There is no maximum or minimum amount of time that the lease agreement can last. However, most commercial lease agreements are for a period of years, as businesses generally try to stay in the same place for as long as possible.
When the agreement is written and all the relevant information has been included, both the landlord and the tenant should sign and date the document. The parties should each keep a copy of the agreement for reference and in case of future dispute. The signing does not need to be witnessed, and the document does not need to be notarized for it to go into effect.
A valid lease agreement must contain at least the following mandatory clauses:
Commercial lease agreements are governed by a combination of federal, state, and local laws.

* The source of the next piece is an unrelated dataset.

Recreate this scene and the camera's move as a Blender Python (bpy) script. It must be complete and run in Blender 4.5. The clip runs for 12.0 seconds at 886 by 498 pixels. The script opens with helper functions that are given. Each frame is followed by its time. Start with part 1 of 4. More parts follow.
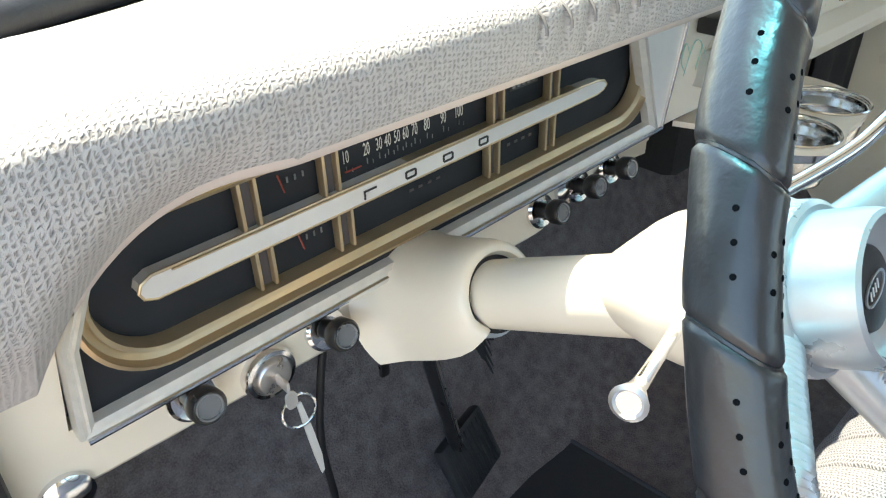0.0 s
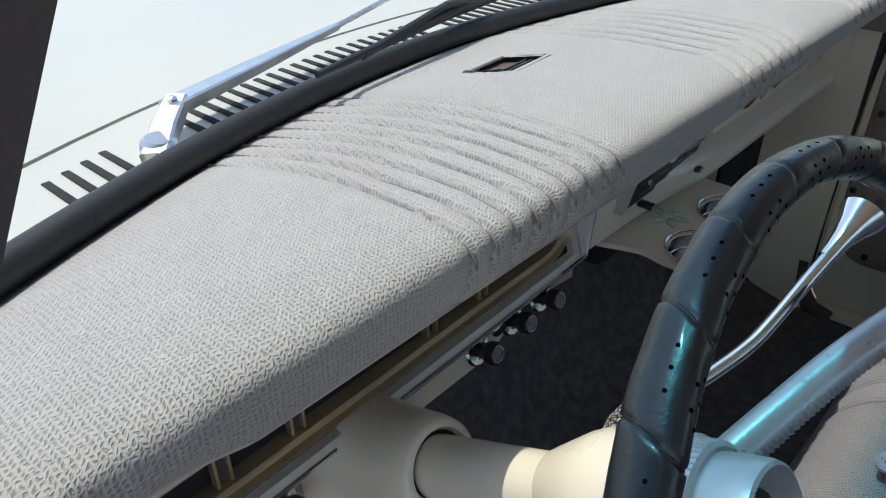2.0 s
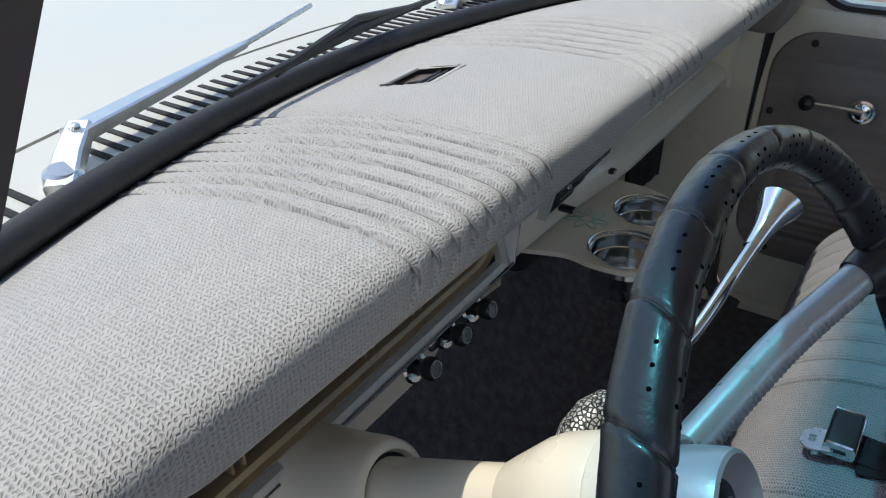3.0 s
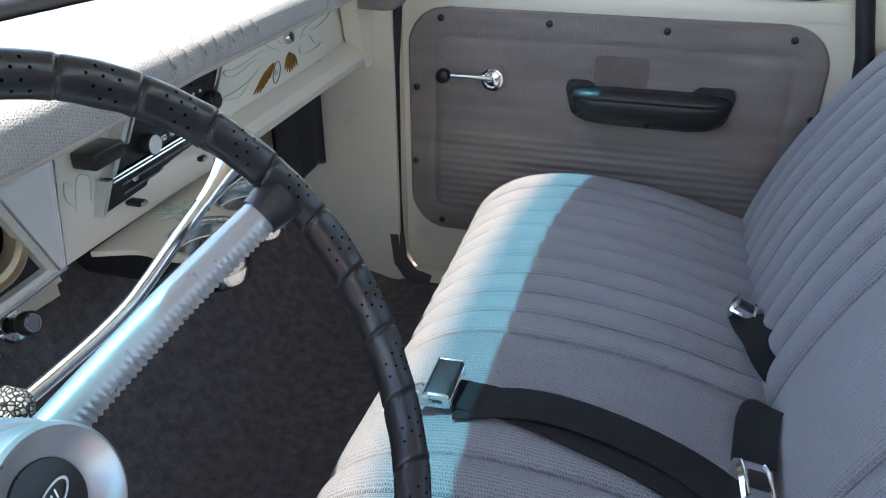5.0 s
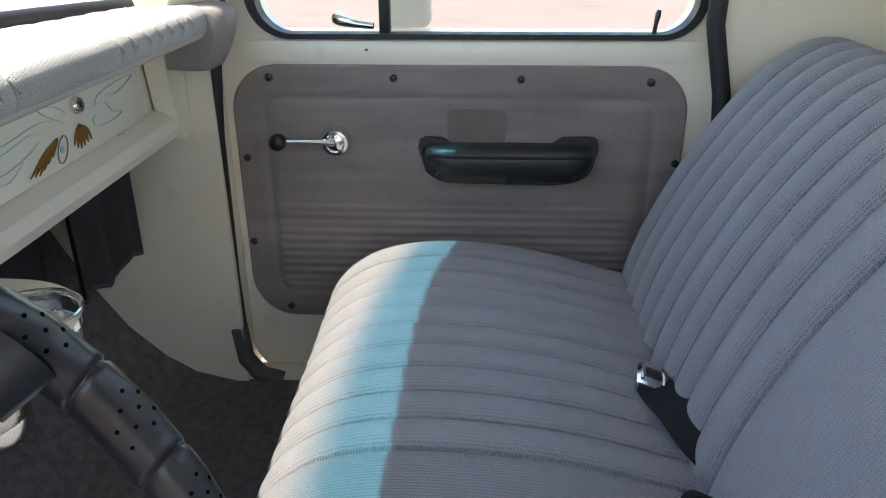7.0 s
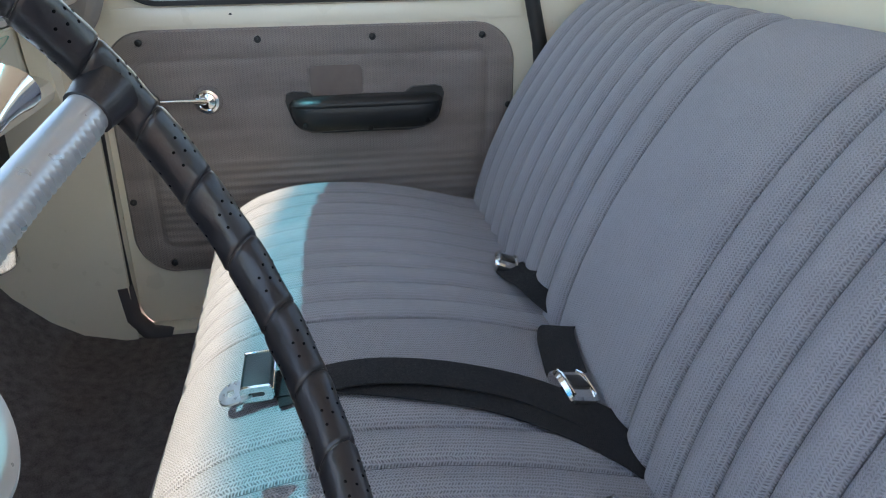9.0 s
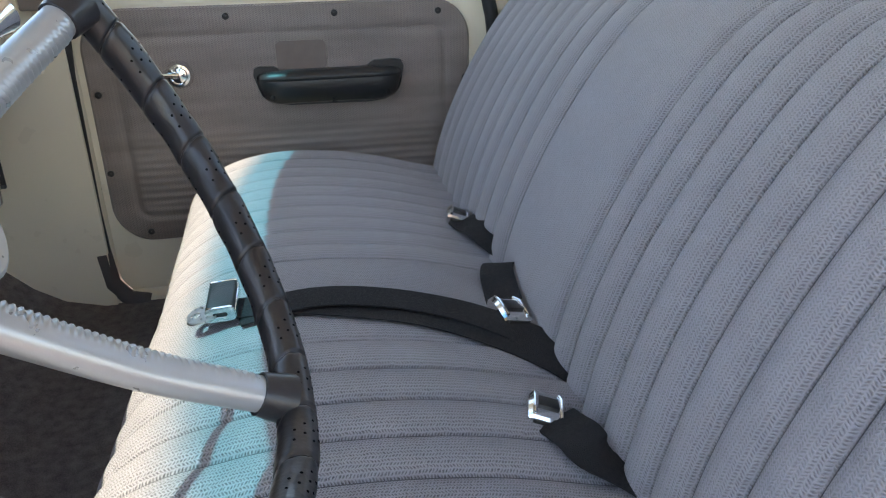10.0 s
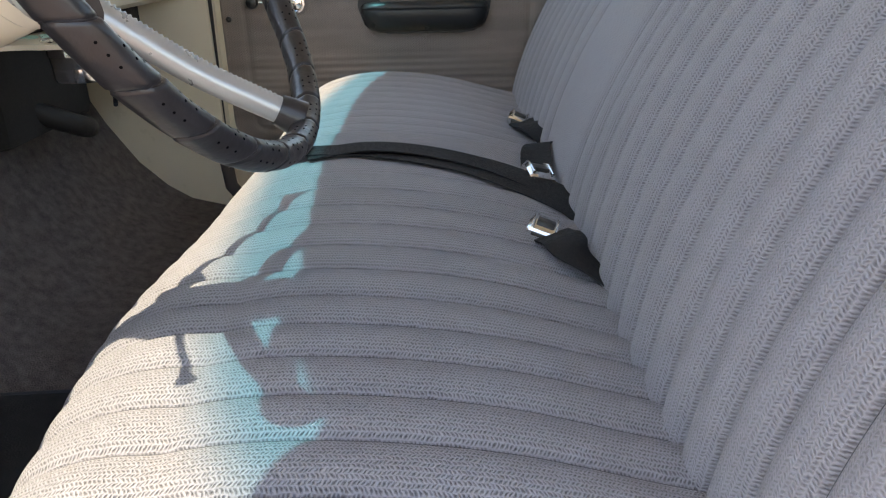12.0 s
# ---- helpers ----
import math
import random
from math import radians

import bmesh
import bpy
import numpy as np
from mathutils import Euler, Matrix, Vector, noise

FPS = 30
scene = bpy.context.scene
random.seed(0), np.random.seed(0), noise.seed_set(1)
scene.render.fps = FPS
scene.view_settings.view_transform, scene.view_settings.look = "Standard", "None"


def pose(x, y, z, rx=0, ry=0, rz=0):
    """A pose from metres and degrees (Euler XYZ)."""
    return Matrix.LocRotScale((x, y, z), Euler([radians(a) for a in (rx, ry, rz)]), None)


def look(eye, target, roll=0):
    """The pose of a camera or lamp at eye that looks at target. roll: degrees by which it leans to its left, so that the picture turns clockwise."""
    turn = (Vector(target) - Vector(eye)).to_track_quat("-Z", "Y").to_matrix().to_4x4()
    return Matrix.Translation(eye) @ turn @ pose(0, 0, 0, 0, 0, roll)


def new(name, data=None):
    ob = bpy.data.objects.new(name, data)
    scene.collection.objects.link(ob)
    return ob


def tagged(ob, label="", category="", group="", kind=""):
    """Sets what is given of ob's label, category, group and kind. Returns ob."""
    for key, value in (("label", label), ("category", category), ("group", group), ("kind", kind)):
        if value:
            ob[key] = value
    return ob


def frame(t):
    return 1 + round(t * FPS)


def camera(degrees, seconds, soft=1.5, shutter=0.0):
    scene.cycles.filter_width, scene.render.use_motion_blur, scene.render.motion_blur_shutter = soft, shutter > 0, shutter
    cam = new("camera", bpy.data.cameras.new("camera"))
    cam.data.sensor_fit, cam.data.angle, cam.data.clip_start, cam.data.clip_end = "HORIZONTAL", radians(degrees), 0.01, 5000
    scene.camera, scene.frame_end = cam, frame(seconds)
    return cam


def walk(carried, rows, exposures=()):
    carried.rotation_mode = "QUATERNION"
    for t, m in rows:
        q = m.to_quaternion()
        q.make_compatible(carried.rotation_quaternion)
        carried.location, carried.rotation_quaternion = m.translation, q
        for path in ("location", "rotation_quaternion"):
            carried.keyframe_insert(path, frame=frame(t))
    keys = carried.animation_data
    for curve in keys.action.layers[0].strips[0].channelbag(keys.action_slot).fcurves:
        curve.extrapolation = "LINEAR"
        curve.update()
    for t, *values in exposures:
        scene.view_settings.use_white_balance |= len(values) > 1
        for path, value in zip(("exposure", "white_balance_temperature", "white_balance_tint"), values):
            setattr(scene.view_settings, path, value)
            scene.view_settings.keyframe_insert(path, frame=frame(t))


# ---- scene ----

The Americans with Disabilities Act, a federal law, mandates that all public buildings be accessible to people with disabilities. Commercial spaces must have accommodations, such as wheelchair ramps and larger bathrooms, to comply with this law. Environmental protection laws, such as the Clean Air Act and the Clean Water Act, govern environmental standards. In a commercial space, this may affect things such as waste disposal or manufacturing practices.
Local zoning laws impact how spaces may be used. Only buildings that are zoned for commercial use may be used to conduct business. There can also be restrictions on the types of businesses that are allowed to operate in a particular space. Local laws usually control building and safety codes that dictate structural requirements, occupancy limits, and fire safety.
A commercial lease agreement is a binding contract that will be upheld in a court of law in any state. When there is a written agreement, courts generally uphold the terms of the agreement. In contrast to many of the common and implied protections contained in a residential lease and the associated laws, these protection laws do not exist for commercial leases. Therefore, the commercial lease itself must contain the entirety of the agreement and the terms that the parties agree to be bound by.